Fred's team played well, and took a good lead into the second half, complaining over the break about the cheating and provocation from the other team. And as the final whistle got closer, so did the tension rise. It finally erupted and much to my surprise, it was my boy that landed the first visible punch. His reasoning that he was having his eyes gouged and hair pulled may, or may not, seem reason enough. In the mayhem, fists flew, teachers got stuck in to pull youths apart, and floor (by tackling) the ones that were going to add to the chaos. It was a scene and a half. The receiver of the punch was carted off to A&E (martyr 134?).

The boy was distraught and contrite at being sent off, and I hope I rallied round well enough for him. He knows when he's in the wrong and is admirable at accepting fault.

It helped that with one man down, they held onto their victory.

Afterwards it transpired there has been a long history of over-competitiveness.

Amongst his peers, he currently has no equal. It was a good punch, well-landed with good reason. Amongst the teachers? Well it would be unfair to say. Of course he was given a dressing down. But I don't expect there to be any lasting damage to his career prospects. In fact the unusual show of aggression is to be admired amongst the rugby-playing fraternity. But do it out of sight.

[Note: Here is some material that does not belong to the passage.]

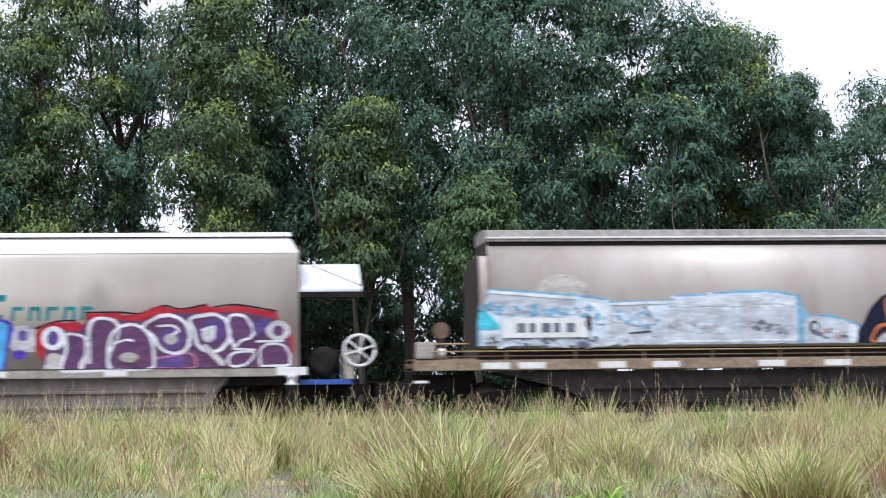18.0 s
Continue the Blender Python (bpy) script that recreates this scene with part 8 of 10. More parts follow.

So perhaps this is the day my boy grew up in a less than saintly way. But please. NO MORE FIGHTING.

Sunday 4 October 2009

Fight club (1)

This week has been House Play competition week. And for the first time the boy had landed a plum part. He's enjoyed dramatics throughout his school life, but this was a real opportunity to shine. His House is unlike the others in that they have a tradition of writing their own play. Quite an achievement in itself. And this year they were competing against Rosencrantz and Guildenstern are dead, Arsenic and Old Lace and an episode of Black Adder. The play was called The Script, and involved a clever conceit about a school where life was ruled by a Script, which accidently falls into the hands of the pupils, who then start altering it to suit themselves. It was, like all the plays, vetted by the head of drama who saw it twice before the performance. At the end of the play, the judges were due to give their verdict, and indeed they did. The play was disqualified for being too many close resemblences to school masters and the head of drama was piqued. The decision has caused uproar...and not just amongst the pupils. You should see the Facebook's blue. Staff walked out of the judging, and the general view is that the decision was unreasonable. I bet the staff room was a fun place to be the day after. I got my chance to see a 'modified' (censored) version on Friday. It was fall off your seat funny...and everyone gave a performance they should be proud of. But there's a lasting sense of injustice....although I suspect this particular play will be talked about long after the winning performance of Arsenic is long forgotten. And as a final note, it would have been better if the external judge hadn't talked about Rosencrantz and Guildenstein.